**WHAT YOU SHOULD DO**
Gather all lines containing the string "label" and copy them out.

**AVAILABLE DATA**

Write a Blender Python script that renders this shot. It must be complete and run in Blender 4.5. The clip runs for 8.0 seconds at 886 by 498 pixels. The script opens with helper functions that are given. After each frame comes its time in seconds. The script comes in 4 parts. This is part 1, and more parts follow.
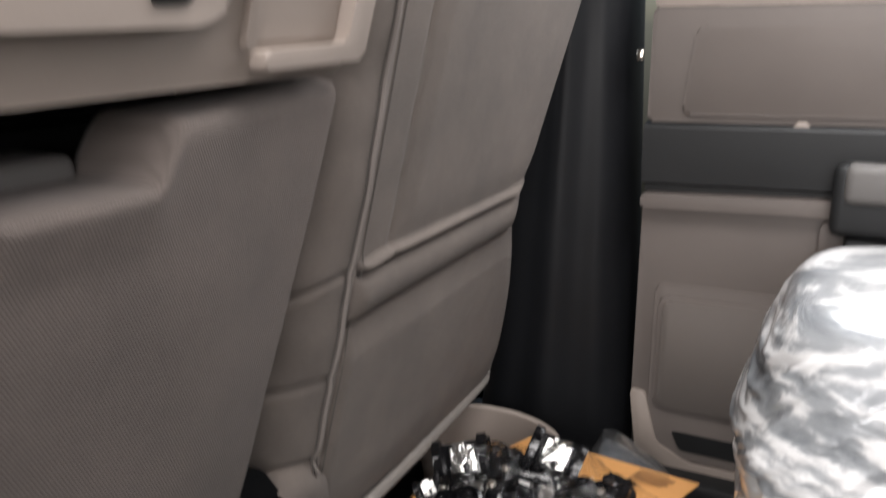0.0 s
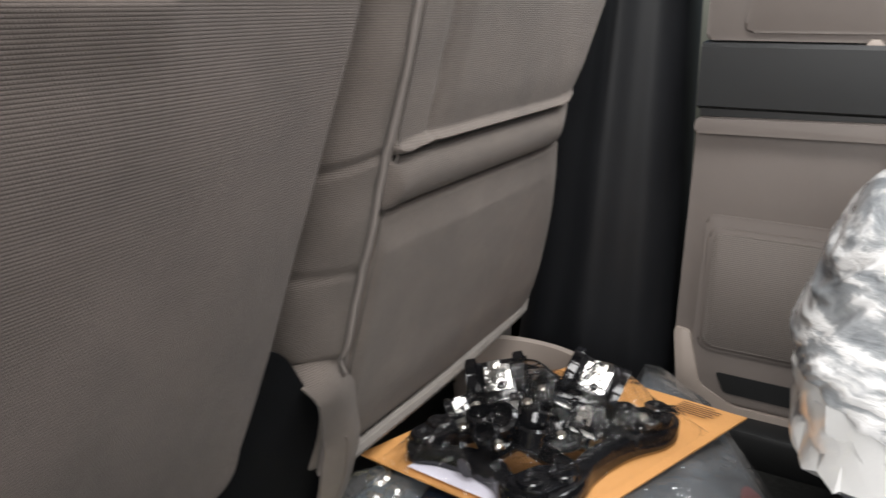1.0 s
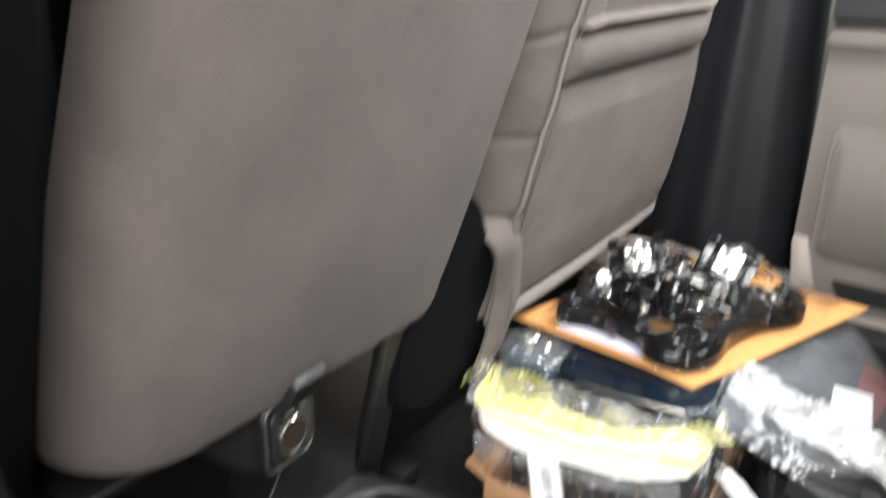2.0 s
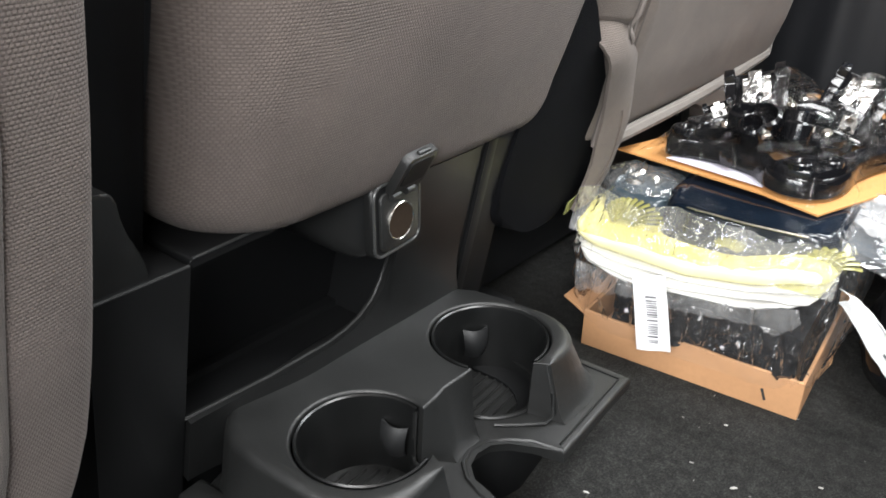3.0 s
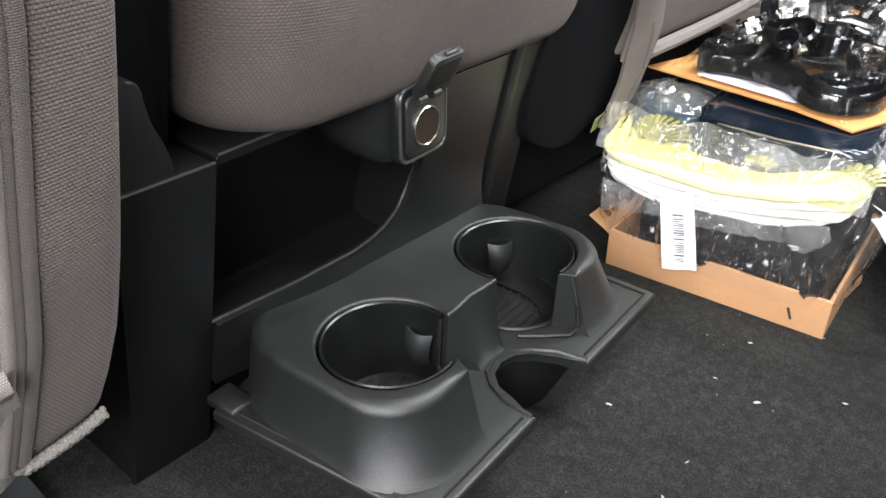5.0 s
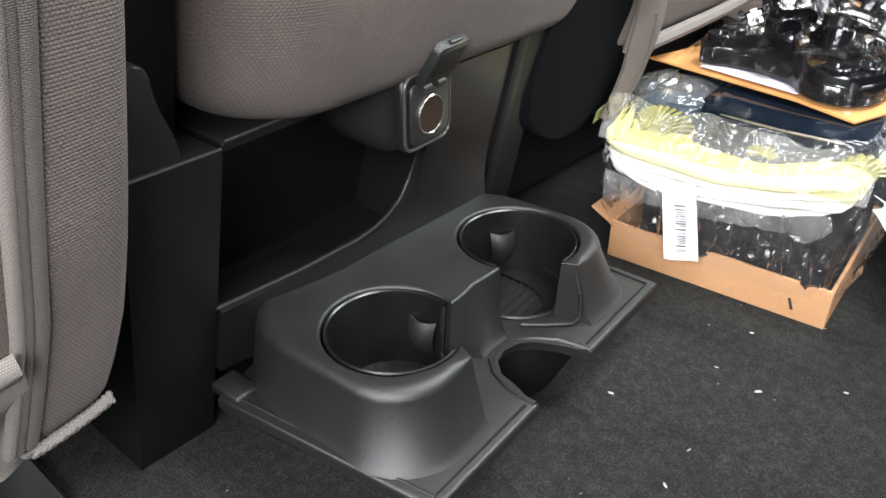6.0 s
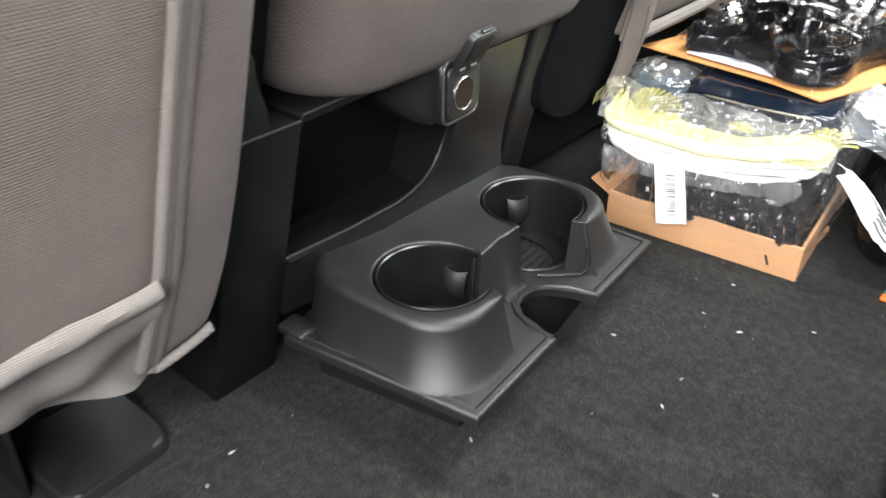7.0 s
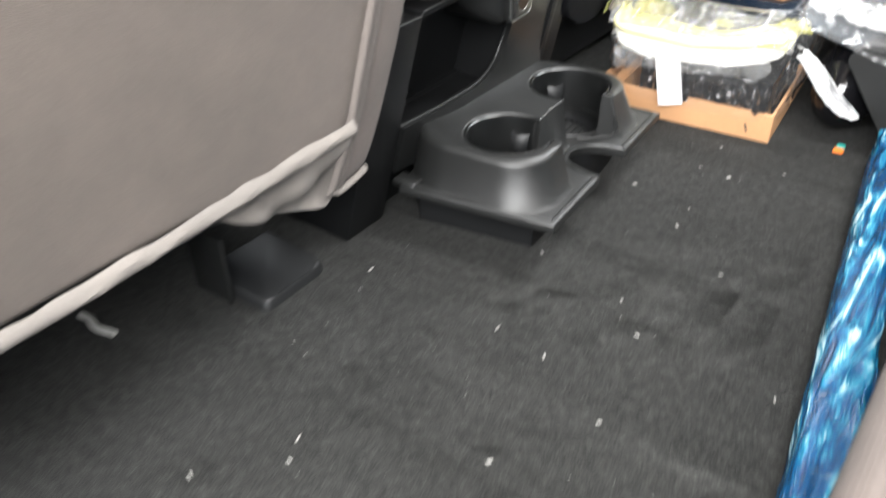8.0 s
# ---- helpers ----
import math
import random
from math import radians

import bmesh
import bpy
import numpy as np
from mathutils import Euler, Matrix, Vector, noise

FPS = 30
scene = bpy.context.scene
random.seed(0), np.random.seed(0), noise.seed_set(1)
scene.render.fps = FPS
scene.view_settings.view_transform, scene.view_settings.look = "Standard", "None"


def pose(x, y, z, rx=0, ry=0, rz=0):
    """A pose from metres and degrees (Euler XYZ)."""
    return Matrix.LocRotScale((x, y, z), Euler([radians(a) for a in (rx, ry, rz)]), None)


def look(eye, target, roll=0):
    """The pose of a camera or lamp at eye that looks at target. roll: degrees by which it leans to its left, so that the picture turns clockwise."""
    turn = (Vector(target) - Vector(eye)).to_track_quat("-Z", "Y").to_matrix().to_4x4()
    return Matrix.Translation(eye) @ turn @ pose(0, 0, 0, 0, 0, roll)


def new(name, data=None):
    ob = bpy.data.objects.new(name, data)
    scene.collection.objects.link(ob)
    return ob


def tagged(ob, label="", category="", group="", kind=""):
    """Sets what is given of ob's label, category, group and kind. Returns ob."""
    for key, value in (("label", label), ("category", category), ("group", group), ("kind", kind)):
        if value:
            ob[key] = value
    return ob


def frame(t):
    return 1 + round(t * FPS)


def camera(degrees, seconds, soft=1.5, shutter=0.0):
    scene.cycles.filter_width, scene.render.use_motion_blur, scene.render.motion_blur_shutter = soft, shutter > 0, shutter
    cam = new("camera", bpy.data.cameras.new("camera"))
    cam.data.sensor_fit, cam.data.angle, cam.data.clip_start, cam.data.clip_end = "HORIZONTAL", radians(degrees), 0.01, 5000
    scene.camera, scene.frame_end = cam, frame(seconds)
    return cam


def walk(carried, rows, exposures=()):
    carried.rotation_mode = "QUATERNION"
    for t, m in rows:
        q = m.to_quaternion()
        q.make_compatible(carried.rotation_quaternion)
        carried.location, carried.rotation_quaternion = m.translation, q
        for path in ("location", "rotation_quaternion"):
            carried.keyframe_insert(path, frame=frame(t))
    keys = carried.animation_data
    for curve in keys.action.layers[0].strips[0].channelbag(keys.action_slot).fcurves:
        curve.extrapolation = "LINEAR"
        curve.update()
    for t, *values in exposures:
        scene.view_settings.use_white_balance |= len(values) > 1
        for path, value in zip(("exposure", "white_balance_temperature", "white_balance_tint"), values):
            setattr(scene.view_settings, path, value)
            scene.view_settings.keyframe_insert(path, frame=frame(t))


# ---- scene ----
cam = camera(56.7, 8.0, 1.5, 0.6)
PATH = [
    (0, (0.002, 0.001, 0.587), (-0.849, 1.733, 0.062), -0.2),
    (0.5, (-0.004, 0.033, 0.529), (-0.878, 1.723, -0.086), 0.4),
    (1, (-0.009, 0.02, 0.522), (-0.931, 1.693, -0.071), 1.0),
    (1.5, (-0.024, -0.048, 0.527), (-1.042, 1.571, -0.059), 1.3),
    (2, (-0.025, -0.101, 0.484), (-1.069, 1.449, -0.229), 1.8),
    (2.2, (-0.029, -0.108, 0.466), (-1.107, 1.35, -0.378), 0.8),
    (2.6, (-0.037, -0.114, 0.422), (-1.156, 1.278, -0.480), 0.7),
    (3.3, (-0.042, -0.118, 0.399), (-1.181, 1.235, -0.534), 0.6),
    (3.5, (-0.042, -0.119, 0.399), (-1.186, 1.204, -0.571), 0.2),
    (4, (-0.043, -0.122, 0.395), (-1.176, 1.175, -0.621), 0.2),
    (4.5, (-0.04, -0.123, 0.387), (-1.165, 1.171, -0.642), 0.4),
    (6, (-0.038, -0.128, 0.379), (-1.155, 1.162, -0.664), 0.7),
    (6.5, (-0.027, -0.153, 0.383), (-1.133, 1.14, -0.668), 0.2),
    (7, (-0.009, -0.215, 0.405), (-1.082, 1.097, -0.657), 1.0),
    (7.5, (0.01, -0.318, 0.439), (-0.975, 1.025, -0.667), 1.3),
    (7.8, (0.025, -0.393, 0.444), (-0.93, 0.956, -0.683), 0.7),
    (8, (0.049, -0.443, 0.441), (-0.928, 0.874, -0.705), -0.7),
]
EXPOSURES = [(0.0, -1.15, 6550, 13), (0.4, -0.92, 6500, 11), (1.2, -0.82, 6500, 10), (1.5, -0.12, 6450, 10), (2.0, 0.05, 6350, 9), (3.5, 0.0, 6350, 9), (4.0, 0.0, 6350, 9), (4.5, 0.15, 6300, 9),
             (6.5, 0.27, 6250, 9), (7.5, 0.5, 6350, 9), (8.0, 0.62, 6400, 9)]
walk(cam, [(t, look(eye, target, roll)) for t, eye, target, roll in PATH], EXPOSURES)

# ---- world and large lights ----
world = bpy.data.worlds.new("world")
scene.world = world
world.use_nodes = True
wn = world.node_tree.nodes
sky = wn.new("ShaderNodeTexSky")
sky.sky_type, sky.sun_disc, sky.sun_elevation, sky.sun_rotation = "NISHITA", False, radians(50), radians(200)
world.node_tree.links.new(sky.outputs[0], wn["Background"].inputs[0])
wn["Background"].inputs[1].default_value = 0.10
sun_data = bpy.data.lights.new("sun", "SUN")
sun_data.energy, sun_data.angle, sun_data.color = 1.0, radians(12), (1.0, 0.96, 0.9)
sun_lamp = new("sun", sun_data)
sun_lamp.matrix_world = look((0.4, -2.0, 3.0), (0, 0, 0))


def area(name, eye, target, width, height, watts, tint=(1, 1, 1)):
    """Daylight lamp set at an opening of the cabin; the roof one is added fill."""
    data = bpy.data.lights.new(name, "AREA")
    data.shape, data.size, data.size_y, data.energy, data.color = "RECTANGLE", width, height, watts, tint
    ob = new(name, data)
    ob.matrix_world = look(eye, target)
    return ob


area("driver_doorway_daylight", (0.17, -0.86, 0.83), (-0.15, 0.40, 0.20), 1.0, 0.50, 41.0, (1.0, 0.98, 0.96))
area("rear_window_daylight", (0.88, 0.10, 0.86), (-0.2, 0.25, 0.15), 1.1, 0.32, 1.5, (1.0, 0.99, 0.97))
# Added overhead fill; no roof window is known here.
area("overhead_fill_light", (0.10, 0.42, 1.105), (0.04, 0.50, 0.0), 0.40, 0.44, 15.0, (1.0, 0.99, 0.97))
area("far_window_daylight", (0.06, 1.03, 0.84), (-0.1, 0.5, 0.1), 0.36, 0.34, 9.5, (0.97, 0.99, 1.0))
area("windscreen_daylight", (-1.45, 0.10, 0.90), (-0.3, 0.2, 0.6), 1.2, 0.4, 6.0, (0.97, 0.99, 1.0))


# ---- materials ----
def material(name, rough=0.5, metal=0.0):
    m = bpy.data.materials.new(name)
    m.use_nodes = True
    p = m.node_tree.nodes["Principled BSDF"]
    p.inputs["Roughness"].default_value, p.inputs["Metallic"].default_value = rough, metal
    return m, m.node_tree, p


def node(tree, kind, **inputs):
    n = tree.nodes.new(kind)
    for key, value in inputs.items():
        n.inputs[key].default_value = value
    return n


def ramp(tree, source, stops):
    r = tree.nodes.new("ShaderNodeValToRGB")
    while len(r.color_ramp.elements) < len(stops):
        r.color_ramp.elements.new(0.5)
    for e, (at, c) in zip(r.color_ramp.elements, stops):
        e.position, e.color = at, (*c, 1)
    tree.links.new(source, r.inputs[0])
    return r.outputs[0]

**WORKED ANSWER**
def tagged(ob, label="", category="", group="", kind=""):
    """Sets what is given of ob's label, category, group and kind. Returns ob."""
    for key, value in (("label", label), ("category", category), ("group", group), ("kind", kind)):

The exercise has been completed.